Gingerbread ice cream (a Christmas favourite)
Christmas is approaching! And perhaps you are under a lot of pressure to handle all the things that demand your attention at this time of the year? Still, don’t end up giving up on all the simple pleasures of life – grab some gingerbread cookies, set aside 30 minutes and re-vitalize yourself and your loved ones with some gingerbread ice cream!
Faithful readers may recall that I have written about gingerbread before, and I invite all interested to go here and find out why eating them are supposed to make you kind, and some of the history behind.
So why another gingerbread ice cream recipe? Well, partly because it seemed boring to just re-post the previous one, and partly because of curiosity – Could the old recipe perhaps be improved somehow, even if the base remained the same?
And why the American-style base, you may ask?

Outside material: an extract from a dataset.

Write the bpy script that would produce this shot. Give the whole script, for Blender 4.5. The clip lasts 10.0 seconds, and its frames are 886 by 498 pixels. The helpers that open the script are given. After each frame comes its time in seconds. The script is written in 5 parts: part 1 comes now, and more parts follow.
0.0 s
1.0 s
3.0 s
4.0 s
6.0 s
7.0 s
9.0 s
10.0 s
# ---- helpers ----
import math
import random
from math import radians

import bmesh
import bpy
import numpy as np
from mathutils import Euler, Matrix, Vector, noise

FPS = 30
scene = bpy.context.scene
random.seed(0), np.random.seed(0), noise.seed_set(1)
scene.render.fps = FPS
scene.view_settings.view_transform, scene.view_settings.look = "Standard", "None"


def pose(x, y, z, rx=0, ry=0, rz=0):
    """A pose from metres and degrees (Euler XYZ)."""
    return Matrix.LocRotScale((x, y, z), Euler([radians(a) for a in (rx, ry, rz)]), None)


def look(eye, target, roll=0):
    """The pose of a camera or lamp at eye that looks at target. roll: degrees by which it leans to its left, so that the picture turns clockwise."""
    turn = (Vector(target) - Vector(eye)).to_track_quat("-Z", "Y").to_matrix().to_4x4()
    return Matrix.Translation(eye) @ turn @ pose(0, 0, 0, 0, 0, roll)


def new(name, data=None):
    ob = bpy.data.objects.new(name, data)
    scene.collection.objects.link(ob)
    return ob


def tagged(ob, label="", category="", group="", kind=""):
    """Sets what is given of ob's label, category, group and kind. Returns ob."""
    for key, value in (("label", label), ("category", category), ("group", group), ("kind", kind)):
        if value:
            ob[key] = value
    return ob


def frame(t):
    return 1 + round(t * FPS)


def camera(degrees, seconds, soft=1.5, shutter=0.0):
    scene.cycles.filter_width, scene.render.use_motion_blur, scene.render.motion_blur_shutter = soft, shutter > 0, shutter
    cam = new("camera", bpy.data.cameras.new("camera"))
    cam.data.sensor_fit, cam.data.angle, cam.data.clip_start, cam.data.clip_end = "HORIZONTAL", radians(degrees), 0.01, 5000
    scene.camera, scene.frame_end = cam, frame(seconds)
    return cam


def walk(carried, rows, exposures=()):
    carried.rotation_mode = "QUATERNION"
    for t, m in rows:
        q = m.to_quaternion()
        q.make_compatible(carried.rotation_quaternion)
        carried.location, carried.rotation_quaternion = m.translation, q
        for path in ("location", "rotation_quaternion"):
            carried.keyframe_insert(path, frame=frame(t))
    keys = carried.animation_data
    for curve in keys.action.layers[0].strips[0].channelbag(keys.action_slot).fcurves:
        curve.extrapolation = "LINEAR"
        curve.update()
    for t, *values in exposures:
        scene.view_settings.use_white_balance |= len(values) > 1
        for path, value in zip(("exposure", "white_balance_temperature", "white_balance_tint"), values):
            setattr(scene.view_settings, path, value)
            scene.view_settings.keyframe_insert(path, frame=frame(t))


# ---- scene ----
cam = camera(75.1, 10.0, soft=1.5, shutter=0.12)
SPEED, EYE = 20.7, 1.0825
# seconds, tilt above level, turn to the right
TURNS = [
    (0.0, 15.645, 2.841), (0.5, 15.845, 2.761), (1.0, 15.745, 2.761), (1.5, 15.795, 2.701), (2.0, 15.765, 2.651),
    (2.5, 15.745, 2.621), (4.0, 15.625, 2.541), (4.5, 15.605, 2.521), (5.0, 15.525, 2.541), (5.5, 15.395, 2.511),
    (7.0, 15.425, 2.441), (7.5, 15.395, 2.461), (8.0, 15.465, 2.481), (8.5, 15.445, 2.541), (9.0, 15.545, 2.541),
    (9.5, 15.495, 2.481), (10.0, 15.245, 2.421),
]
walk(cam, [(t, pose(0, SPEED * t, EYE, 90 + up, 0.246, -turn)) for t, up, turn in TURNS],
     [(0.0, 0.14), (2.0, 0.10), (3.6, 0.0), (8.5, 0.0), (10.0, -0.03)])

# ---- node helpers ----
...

Simply because of the many time constraints so many of us live under this hectic time of the year! With so many other things demanding one’s attention, I wanted an ice cream that could be prepared and served within an hour – leaving American Philadelphia-style ice cream base as the most realistic choice. But rest assured – just because this base is fast and easy, it is in no way ‘second-rate’. In fact, I find the American style particularly well suited for flavours/add-ins such as crumbled cookies!
The ginger bread cookies – get some … then crush them!
There are many varieties of gingerbread cookies out there, somewhat differing in terms of exact ingredients, consistencies and forms. Personally, I am very fond of Belgian gingerbread cookies (which, by the way, are somewhat thicker and therefore slightly “crumblier” than my native Swedish pepparkakor). For this recipe, I assume that you will find some suitable gingerbread cookies that you like:) .
Begin by crushing the gingerbread cookies to fine crumbles (unless you want them to be more markedly present in your final ice cream). For the actual crushing, I tend to favour a method where the cookies are placed in a small plastic bag, which I then carefully go over with a baking pin (just be careful so the bag does not burst).
And by the way, talking about cookies, in case you want to make gingerbread cookies without using any actual cookies (thus instead relying directly on the typical spices found in the cookies), you will find such a recipe here.
Preparing the base – a matter of a few minutes!
This is a very speedy recipe – save for the gingerbread cookie crumbles, all the other ingredients may be put together directly in a bowl (= no need to first whisk the sugar and the (optional) egg yolk together, then mix that with the rest). Then, whisking commences until all of the sugar has dissolved and the ice cream base has turned smooth and even in consistency.
As to the ingredients and their quantities, I have made a few tweaks compared to the previous gingerbread ice cream recipe using cookies: the use of raw eggs (always a certain health hazard) has become even more optional, some sugar has been exchanged for (relatively) similar amounts of inverted sugar and somewhat more refreshing yoghurt has been added to counter any overly creamy end results.
As soon as the base has been appropriately whisked together, it should be ready to be churned right away (after all, most of the ingredients are likely to come chilled straight from the refrigerator). If you would like to speed up the churning as much as possible, make sure that this ingredients really were chilled! For instance, you could place the gingerbread crumbles in the refrigerator or the freezer while they wait to join the ice cream:) . If you have a relatively fast-working ice cream machine, the whole ice cream-making could be done in about half an hour, counting from when you first take out the dairy from the refrigerator (and ending with the freshly churned ice cream appearing on your and your loved ones’ spoons).
In case you have no ice cream machine available, follow the instructions here and still-freeze your ice cream straight in your freezer instead!
The final result
Easy and quick to make, with a strong, uncompromising and creamy gingerbread flavour – just the perfect Christmas ice cream, if you ask me! But then, if you like gingerbread, do not let the seasons stop you from enjoying this pleasant ice cream all year round.
As to the serving, you could happily enjoy the fresh, still rather soft ice cream immediately following the churning. But like many other ice creams made with cookies, this one actually tend to become even tastier if allowed to spend some extra hours in the freezer before you consume it.
- 350 ml (about 1.5 cups) cream
- about 75 ml (about 5 tablespoons) yoghurt
- 200 ml (0.8 cup) milk
- 100 ml (0.4 cup) sugar
- about 3 tablespoons (inverted sugar (Agave nectar, honey, corn syrup or equivalent)
- 250 ml (about 1 cup) gingerbread cookies, finely crushed
- pinch of salt
- (optional) 1 egg yolk
- In a bowl, whisk together all ingredients except for the crushed gingerbread cookies (keep those on the side in a separate bowl for later use). Make sure that all the sugar has dissolved and that the ice cream base is whisked nice and smooth.
- Pour the ice cream base into the ice cream machine and churn according to instructions OR (in case you have no machine) still-freeze the ice cream base in your freezer (see the post on that for helpful advise).
- Towards the end of the churning, when the ice cream has started to settle and firm up (but still remains soft), add the crushed ginger bread cookie-crumbles.
- Put the ice cream in a freezer-safe container, put on plastic film and a lid and store in the freezer.